Scuole in crisi: errori nei concorsi e precarietà, un urgente bisogno di cambiamento.
Nelle scuole italiane si sta vivendo una crisi profonda e insostenibile. Il lavoro degli insegnanti e del personale ATA è caratterizzato da condizioni sempre più difficili. L’usura professionale si manifesta attraverso la precarietà cronica, episodi di aggressioni sempre più frequenti e classi sovraffollate, con 28-30 alunni. A questo si aggiungono gli oneri burocratici in continuo aumento e la formazione obbligatoria svolta al di fuori dell’orario di lavoro, senza alcun riconoscimento. Tutto ciò genera livelli di stress elevati e rischi di burnout, già nei primissimi anni di carriera.
Negli ultimi anni, si è inoltre assistito al mancato riconoscimento della mobilità intercompartimentale per i docenti, come se l’insegnamento non fosse considerato un lavoro usurante a tutti gli effetti. Agli insegnanti sono sempre più frequentemente richiesti compiti burocratici addizionali: relazioni, documentazioni e procedure che distolgono tempo ed energie dalla didattica. Queste pressioni rendono sempre più difficile per i docenti concentrarsi su ciò che dovrebbe essere il fulcro del loro lavoro: l’insegnamento.
Rivendicazioni per un cambiamento necessario
È fondamentale tornare a una visione del ruolo del docente che ponga l’insegnamento al centro, alleggerendo il carico burocratico e rivedendo le priorità del sistema scolastico. In una situazione già fragile, il concorso PNRR 3 del 27 novembre scorso ha evidenziato ulteriormente l’incertezza presente nel settore, rivelando errori e disorganizzazione. Durante la prova scritta per l’Infanzia e la Primaria, infatti, sono emerse imprecisioni significative che evocano problematiche analoghe riscontrate in precedenti concorsi PNRR, alimentando un sentimento di sfiducia nei confronti delle procedure organizzative.
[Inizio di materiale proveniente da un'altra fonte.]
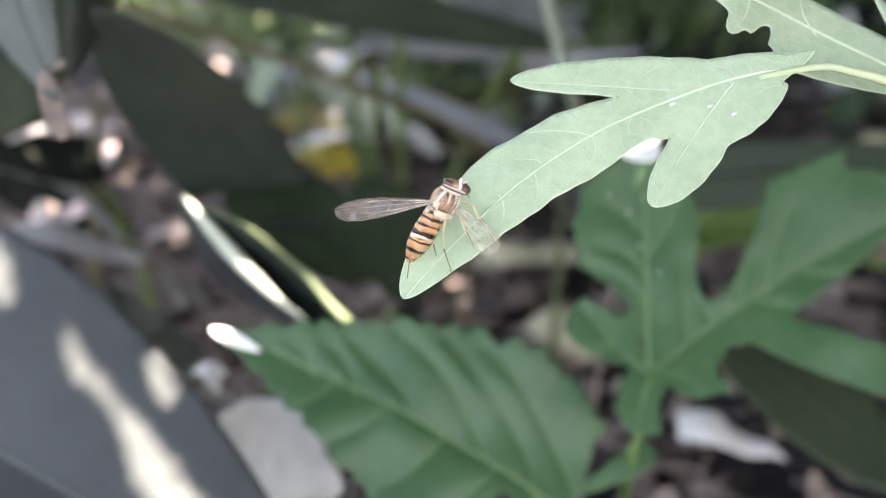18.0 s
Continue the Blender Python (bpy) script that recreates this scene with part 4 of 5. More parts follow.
# pale bits added on the dark soil in place of sun glints
for label, a, b, c, half, material in (
        ("small pale bit added as a sun glint on soil", (0.0160, 0.2680, 0.0390), (0.0225, 0.2690, 0.0402), (0.0163, 0.2710, 0.0370), 0.0017, M_DRY_PALE),
        ("small pale bit added as a sun glint on soil", (0.0215, 0.2700, 0.0330), (0.0260, 0.2712, 0.0352), (0.0216, 0.2725, 0.0318), 0.0014, M_DRY_PINK),
        ("small pale bit added as a sun glint on soil", (0.0120, 0.2740, 0.0300), (0.0165, 0.2750, 0.0318), (0.0121, 0.2765, 0.0290), 0.0015, M_DRY_PINK)):
    m, size = stand((a, b, c))
    leaf("husk", label, (a, b, c), simple((0, 0), (size, 0), half, rise=0.4, fall=0.4), material, None, cell=0.0006, thick=0.0004, category="husk", arch=0.001, wave=0.001, wave_size=150,
         stalk=[(a[0], a[1] + 0.006, a[2] * 0.5), (a[0] - 0.002, a[1] + 0.010, -0.012)], stalk_r=0.0004, stalk_material=M_STRAW)
rng = random.Random(11)


def scatter(n, low, high, ring):
    """n places on the ground between the given corners."""
    for _ in range(n):
        yield rng.uniform(low[0], high[0]), rng.uniform(low[1], high[1]), -0.012 + rng.uniform(0, ring)


def strands(name, label, category, material, places, length, radius, flat):
    """Thin bent strands that lie or stand about, as one mass."""
    verts, faces = [], []
    for x, y, z in places:
        a, k = rng.uniform(0, 6.28), rng.uniform(0.5, 1.2) * length
        rise = rng.uniform(*flat)
        way = Vector((math.cos(a), math.sin(a), rise)).normalized() * k
        bend = Vector((rng.uniform(-1, 1), rng.uniform(-1, 1), rng.uniform(-0.2, 0.6))) * k * 0.22
        p = Vector((x, y, z))
        v, f = tube([p, p + way * 0.5 + bend, p + way], radius * rng.uniform(0.6, 1.3), radius * 0.4, n=6, sides=4)
        o = len(verts)
        verts += v
        faces += [tuple(i + o for i in q) for q in f]
    ob = new(name, mesh(name, verts, faces))
    ob.data.materials.append(material)
    tagged(ob, label, category, kind="stuff")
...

Molti candidati hanno manifestato preoccupazione per le modalità con cui sono state progettate le prove, che sembrano richiedere precisione solo a loro, mentre chi elabora le prove mostra carenze di attenzione. Davanti a questa precarietà strutturale e a contratti a termine reiterati impropriamente, la soluzione più sensata sarebbe quella di creare posti di lavoro reali. Ciò includerebbe la mobilità intercompartimentale, la revisione dei requisiti pensionistici, l’assunzione degli idonei da concorsi passati e la stabilizzazione dei precari storici, riformando nel contempo il sistema di reclutamento.